* **WRITTEN TASK**:
Both end lines count: copy exactly from the line that contains "setattr(scene.view_settings, path, value)" to the line that contains "scene.view_settings.keyframe_insert(path, frame=frame(t))", and only those lines.
· · ·
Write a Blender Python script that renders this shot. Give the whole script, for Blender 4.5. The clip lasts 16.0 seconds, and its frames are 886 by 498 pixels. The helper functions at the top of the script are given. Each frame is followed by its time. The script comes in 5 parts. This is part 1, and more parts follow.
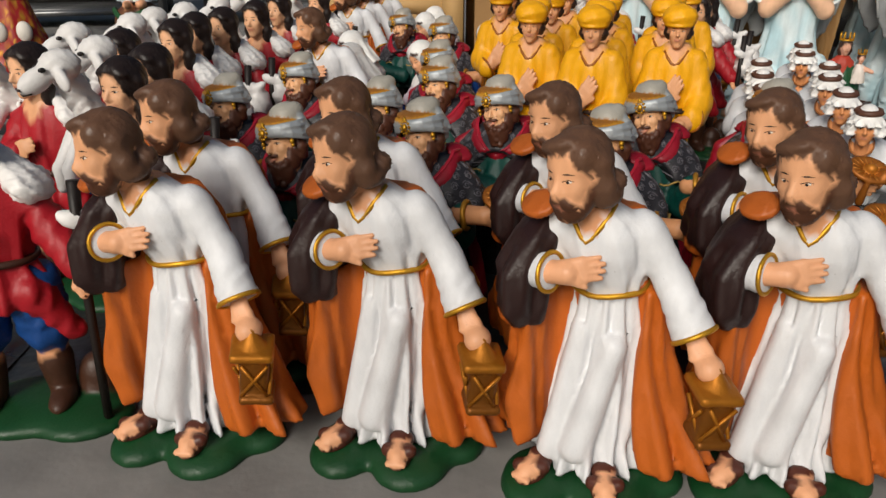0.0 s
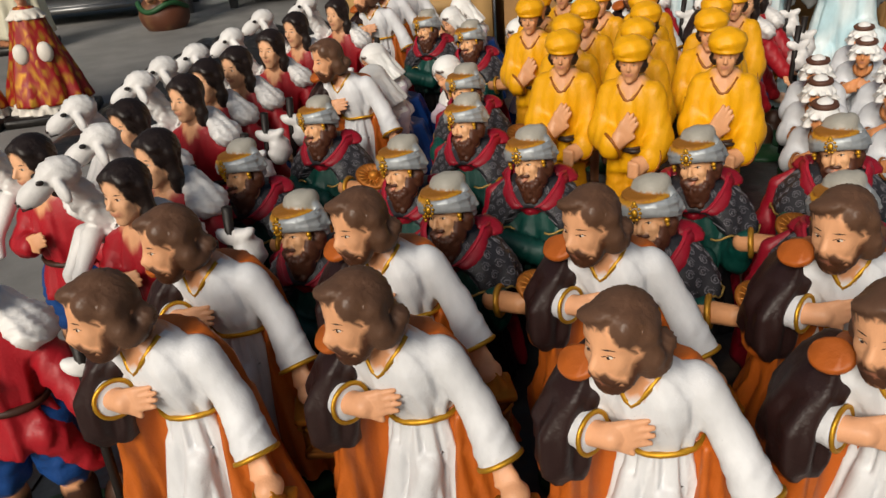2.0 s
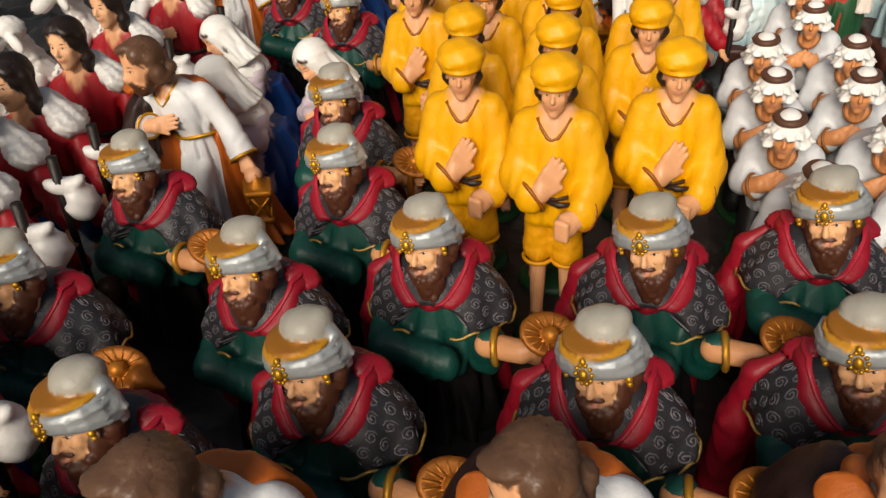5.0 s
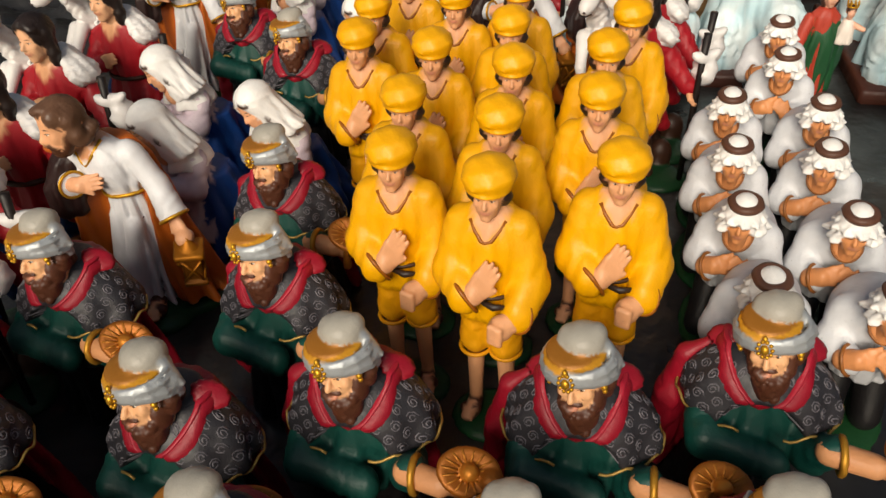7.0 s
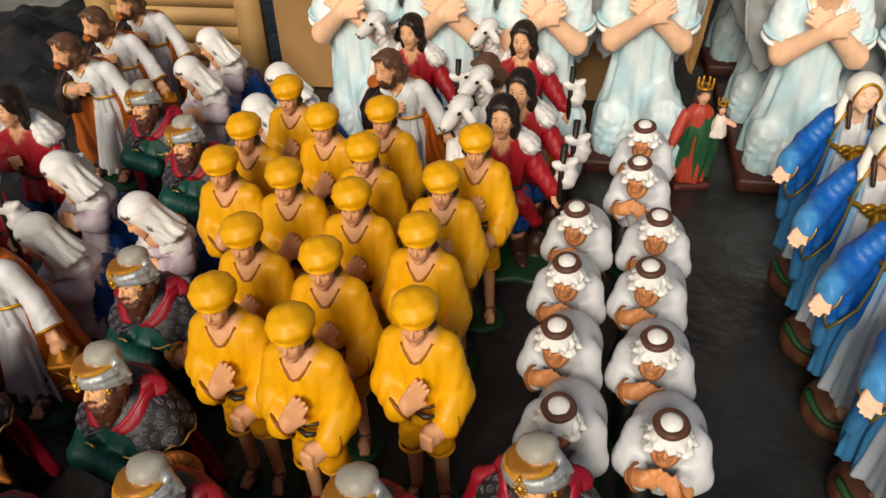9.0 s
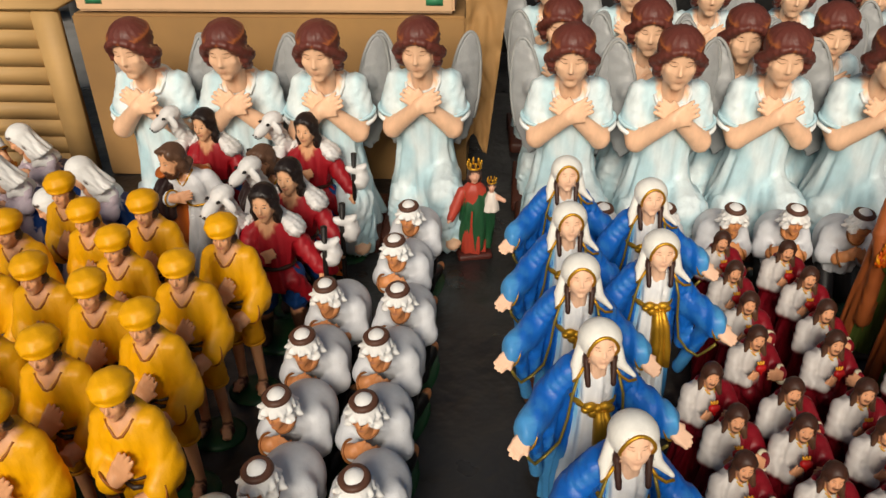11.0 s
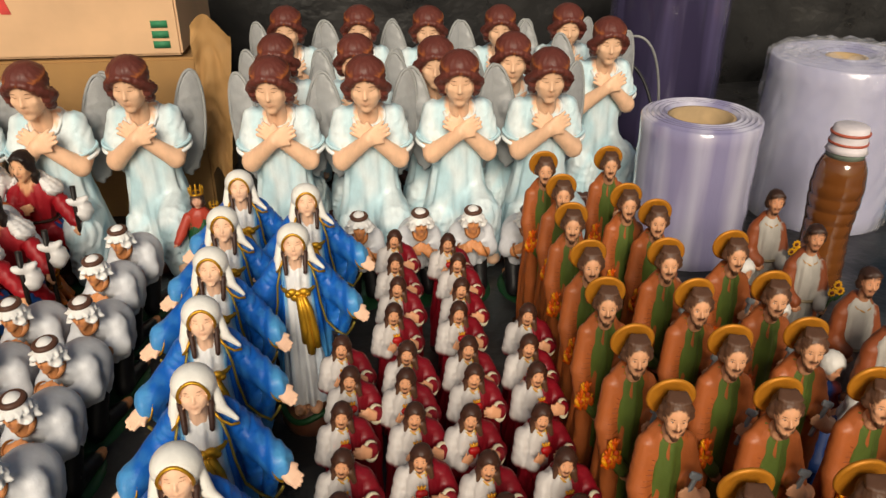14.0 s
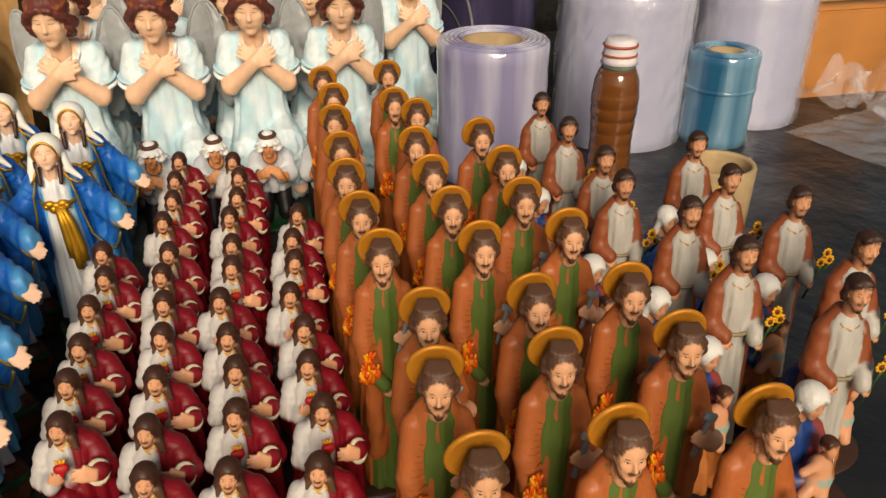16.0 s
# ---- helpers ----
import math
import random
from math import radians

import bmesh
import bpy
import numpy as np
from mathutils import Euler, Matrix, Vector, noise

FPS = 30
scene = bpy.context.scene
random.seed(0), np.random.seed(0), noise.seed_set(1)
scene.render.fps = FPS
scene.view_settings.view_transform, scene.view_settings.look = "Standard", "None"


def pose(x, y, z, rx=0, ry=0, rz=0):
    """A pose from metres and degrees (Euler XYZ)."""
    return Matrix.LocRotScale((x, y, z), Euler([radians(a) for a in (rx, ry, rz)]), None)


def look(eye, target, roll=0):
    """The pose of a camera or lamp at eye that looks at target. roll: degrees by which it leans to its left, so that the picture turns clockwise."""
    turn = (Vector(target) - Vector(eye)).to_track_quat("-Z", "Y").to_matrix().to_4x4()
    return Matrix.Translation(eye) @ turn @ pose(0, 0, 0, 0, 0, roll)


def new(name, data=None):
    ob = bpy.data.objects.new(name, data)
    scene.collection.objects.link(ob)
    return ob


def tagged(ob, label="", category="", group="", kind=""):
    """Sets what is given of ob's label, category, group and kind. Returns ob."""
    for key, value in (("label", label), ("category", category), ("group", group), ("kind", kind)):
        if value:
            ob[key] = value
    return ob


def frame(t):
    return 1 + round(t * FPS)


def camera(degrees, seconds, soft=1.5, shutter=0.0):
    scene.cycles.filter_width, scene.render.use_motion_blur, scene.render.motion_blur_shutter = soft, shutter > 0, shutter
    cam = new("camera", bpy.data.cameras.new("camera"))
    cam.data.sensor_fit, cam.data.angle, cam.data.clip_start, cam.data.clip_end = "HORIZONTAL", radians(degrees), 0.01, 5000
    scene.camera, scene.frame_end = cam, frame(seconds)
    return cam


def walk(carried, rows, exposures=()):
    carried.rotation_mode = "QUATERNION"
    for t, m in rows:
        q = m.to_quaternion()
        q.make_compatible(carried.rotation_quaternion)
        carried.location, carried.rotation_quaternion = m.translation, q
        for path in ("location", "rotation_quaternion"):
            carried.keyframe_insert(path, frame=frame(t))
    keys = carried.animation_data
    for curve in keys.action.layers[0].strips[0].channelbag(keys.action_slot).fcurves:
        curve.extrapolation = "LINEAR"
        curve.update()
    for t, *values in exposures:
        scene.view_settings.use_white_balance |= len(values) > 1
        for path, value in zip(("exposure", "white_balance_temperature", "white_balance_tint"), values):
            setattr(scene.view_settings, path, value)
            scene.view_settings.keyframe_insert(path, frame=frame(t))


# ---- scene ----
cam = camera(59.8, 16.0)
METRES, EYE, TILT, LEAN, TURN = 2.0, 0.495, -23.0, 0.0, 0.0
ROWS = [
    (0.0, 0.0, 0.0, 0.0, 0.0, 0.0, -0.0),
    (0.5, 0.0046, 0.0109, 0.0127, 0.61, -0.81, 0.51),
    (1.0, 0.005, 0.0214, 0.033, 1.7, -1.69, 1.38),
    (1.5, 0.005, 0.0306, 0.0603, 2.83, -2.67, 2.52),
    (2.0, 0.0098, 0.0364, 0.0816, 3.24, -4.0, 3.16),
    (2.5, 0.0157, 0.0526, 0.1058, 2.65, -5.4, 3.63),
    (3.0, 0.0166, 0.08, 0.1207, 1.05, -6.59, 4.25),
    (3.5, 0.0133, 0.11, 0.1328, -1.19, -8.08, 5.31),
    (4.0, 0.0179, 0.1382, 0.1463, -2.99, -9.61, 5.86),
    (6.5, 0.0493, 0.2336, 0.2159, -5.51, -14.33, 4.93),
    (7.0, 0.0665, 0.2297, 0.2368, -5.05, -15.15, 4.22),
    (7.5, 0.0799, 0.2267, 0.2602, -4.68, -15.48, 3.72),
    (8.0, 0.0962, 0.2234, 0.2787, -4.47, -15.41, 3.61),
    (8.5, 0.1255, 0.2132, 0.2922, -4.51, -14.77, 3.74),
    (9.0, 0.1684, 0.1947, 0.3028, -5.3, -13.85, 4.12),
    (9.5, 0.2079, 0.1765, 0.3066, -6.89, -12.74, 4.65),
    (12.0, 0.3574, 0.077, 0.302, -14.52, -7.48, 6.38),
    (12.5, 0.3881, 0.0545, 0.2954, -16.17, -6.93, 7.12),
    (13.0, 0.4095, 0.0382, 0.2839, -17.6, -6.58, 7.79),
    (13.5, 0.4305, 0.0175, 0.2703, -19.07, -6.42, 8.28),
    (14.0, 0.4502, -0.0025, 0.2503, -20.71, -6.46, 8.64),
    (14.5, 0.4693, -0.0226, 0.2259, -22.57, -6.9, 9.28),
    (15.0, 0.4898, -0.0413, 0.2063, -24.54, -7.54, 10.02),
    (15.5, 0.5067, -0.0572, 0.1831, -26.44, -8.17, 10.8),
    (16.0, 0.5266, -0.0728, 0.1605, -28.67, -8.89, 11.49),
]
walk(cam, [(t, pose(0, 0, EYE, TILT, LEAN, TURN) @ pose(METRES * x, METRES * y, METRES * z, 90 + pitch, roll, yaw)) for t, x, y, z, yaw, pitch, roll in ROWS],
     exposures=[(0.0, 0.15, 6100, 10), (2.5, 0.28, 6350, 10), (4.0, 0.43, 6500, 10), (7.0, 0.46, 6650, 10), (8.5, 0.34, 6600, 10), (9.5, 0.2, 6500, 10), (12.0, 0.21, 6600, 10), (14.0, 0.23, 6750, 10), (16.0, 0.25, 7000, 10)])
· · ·
* **ANSWER TO THE TASK**:
            setattr(scene.view_settings, path, value)
            scene.view_settings.keyframe_insert(path, frame=frame(t))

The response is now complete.